PERSONAL PROJECTIONS, a collaborative multimedia installation analyzing memories of seven diverse students. Using LCD projection interaction on their bodies and skin, each video vignette explores an aspect of their identity. These scenes range from stereotypical expectations, gender roles, horrific events, and secretive experiences. PERSONAL PROJECTIONS displays intimate subject matter at monumental scales (64 feet wide x 18 feet tall), making the cherished memories very public. The audience enters the stage, stimulated by fields of colored light and composed soundscapes that support each scenes imagery. Below are images from the Live Installation in the Duderstadt Video Studio and excerpted video scenes. Live recorded video coming soon!

Created by Nikki Horowitz.
Composed by Andrew Hintzen, Nelson Gast, Ryan Shea, and Nikki Horowitz
Performed by Maddy Joss, Kellan Kryak, Larissa Marten, Caty Raupp, Sheli Ruffer, Ryan Shea, and Hojeong Shin

The flower opening on Larissa Marten’s womb in the first scene, “No Children” symbolizes her femininity, rejection of fertility and the end of one’s lineage. The opening and closing, as well as the images of wilting flowers show the growth and decay of a woman’s body while the cactus spikes allude to unshaven, hairy legs; a strict label of masculinity.

“Homes” explores performer, Hojo Shin’s complicated upbringing and nationality through the strange scenes and familiar faces from the five different cities she grew up in. For example, one section displays the dangers her friends are facing in the Israeli army, as the viewer hears sirens and war cries. These videos are played one after another, as if she is moving from place to place; similar to her childhood.

“Princess” pokes fun out of society’s disapproval and fear of manly women and feminine men. Larissa wore frilly undergarments and I overlaid magazine images of male models onto her body, tricking the mind into what is real and a new layer. I created a disconcerting, strange sound remix of the introduction of Snow Whites “A Smile and A Song” due to its theme of the struggles with being accepted and high pitched female vocals.

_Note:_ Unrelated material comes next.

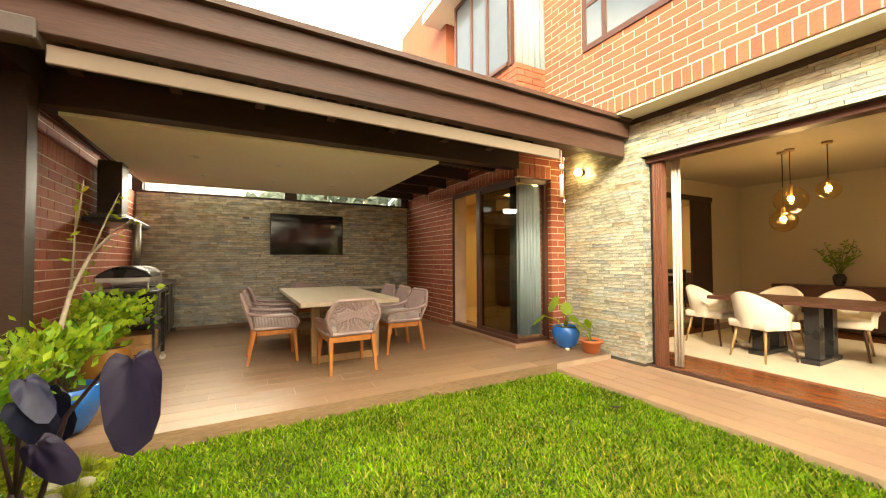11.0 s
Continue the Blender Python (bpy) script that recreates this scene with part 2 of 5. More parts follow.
M_PALEBARK = material("pale_bark", (0.38, 0.32, 0.25), 0.8, 0.25, 25, 5, 0.4)
M_OLIVE = material("olive_glazed_pot", (0.155, 0.14, 0.045), 0.4, 0.12, 8, 3, 0.05)
M_BLUE = material("cobalt_glazed_pot", (0.006, 0.05, 0.27), 0.16, 0.2, 8, 3, 0.03, coat=0.5)
M_BLUE2 = material("bright_blue_pot", (0.012, 0.13, 0.45), 0.18, 0.12, 8, 3, 0.03, coat=0.5)
M_TERRA = material("terracotta", (0.50, 0.15, 0.055), 0.7, 0.1, 20, 3, 0.1)
M_OCHRE = material("ochre_glazed_pot", (0.27, 0.13, 0.03), 0.35, 0.15, 10, 3, 0.05)
M_STEEL = material("brushed_steel", (0.55, 0.54, 0.52), 0.42, 0.06, 60, 3, 0.02, 0.95, stretch=(1, 1, 12))
M_LAMPSTEEL = material("satin_lamp_steel", (0.46, 0.44, 0.42), 0.4, 0.1, 60, 3, 0.02, 0.6, stretch=(1, 1, 12))
M_BLACK = material("black_metal", (0.03, 0.03, 0.031), 0.3, 0.2, 30, 3, 0.04, 0.3)
M_BLACKGLOSS = material("black_screen", (0.006, 0.006, 0.007), 0.07, 0.05, 10, 2, 0.0)
M_TABLETOP = material("cast_concrete_top", (0.44, 0.375, 0.28), 0.55, 0.07, 22, 1.6, 0.04)
M_OAK = material("weathered_oak", (0.36, 0.23, 0.11), 0.6, 0.2, 16, 3, 0.2, stretch=(5, 5, 0.7))
M_TEAK = material("teak", (0.46, 0.175, 0.045), 0.5, 0.18, 16, 3, 0.12, stretch=(6, 6, 0.8))
M_ROPE = material("mauve_rope", (0.45, 0.35, 0.345), 0.85, 0.12, 160, 4, 0.5)
M_CUSHION = material("pale_cushion", (0.60, 0.585, 0.58), 0.9, 0.07, 220, 4, 0.25)
M_CLOTH = material("off_white_upholstery", (0.68, 0.62, 0.53), 0.9, 0.06, 150, 3, 0.2)
M_CURTAIN = material("grey_blue_curtain", (0.44, 0.53, 0.58), 0.9, 0.1, 80, 3, 0.1)
cn, cl = M_CURTAIN.node_tree.nodes, M_CURTAIN.node_tree.links
c_mix, c_clear = cn.new("ShaderNodeMixShader"), cn.new("ShaderNodeBsdfTransparent")
c_mix.inputs[0].default_value = 0.12
cl.new(cn["Principled BSDF"].outputs[0], c_mix.inputs[1])
cl.new(c_clear.outputs[0], c_mix.inputs[2])
cl.new(c_mix.outputs[0], cn["Material Output"].inputs["Surface"])
M_LINEN = material("white_curtain", (0.74, 0.70, 0.62), 0.9, 0.06, 80, 3, 0.1)
M_REDWOOD = material("polished_redwood_floor", (0.24, 0.075, 0.025), 0.2, 0.22, 14, 2, 0.03, stretch=(0.7, 8, 1), spec=0.5)
M_RUG = material("cream_rug", (0.66, 0.58, 0.45), 0.95, 0.08, 120, 3, 0.4)
M_CABINET = material("taupe_cabinet", (0.27, 0.205, 0.135), 0.45, 0.08, 14, 2, 0.03)
M_CABWOOD = material("kitchen_veneer", (0.28, 0.17, 0.085), 0.45, 0.15, 14, 3, 0.04, stretch=(1, 5, 1))
M_KFLOOR = material("kitchen_floor", (0.60, 0.46, 0.25), 0.3, 0.05, 10, 1, 0.02)
M_KWALL = material("kitchen_wall_cream", (0.74, 0.57, 0.29), 0.7, 0.03, 20, 1, 0.02)
M_MARBLE = material("pale_worktop", (0.70, 0.66, 0.58), 0.25, 0.1, 6, 2, 0.0)
M_CARDBOARD = material("raw_wood_crate", (0.42, 0.25, 0.11), 0.75, 0.15, 20, 3, 0.1)
M_GLASS = glass_material("window_glass")
M_TINT = glass_material("tinted_glass", (0.40, 0.385, 0.33), 1.3)
M_PENDANT = glass_material("amber_glass", (0.95, 0.84, 0.62))
M_SKYGLASS = material("sky_reflecting_glass", (0.10, 0.13, 0.16), 0.04, 0.1, 3, 0.6, 0.0, spec=1.0)
# aerial haze is mixed into this base colour
M_HAZE = material("haze_tinted_ground", (0.15, 0.185, 0.19), 0.95, 0.4, 0.05, 0.01, 0.0)
M_LAMP_WARM = glow("warm_lamp_glow", (1.0, 0.72, 0.36), 14)
M_DOWNLIGHT = glow("kitchen_downlight", (1.0, 0.86, 0.6), 9)
# pane emission stands in for daylight outside the far kitchen window
M_DAYPANE = glow("glowing_day_window", (0.36, 0.52, 0.74), 0.3)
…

“Break” explores a car crash Caty Raupp experienced during a leisurely drive on spring break. She explained, “I vividly remember time moving so slowly and having one hundred thoughts, I was positive I was going to die.” Here we see a car driving down the road on Caty’s back, to portray physical pain and story through the line of her backbone.

“Suppress” explores Kellan Kryak’s suppression of her Tourette Syndrome tics. We hear sounds of a doctor explaining the disorder in a repetitious manner, which escalates to an unbearable pace. We see images of her excessively blinking eyes, playing with her mouth, and a metaphorical eye staring right back at her, taking over her mind, as she tries to suppress it.

“Rivalry” is about the manipulation that occurs in friendships, especially in the dance industry. Sheli Ruffer and Maddy Joss choreographed a dance exploring the changes you go through in a friendship, from trust and dependency, to manipulation and greed. This was filmed on green screen and then re-projected onto their bodies in a dance studio. The sound and movements exemplifies the animalistic nature that occurs in the entertainment industry and workplace.

“Detach,” alludes to the feeling of being detached from the group and entranced during an acid trip. We explore Ryan Shea’s experience in fetal position with an overlay of his blank face on top of his body. The distorted caricatured is juxtaposed with electronic trance music and slowly growing and fading blue and orange lights.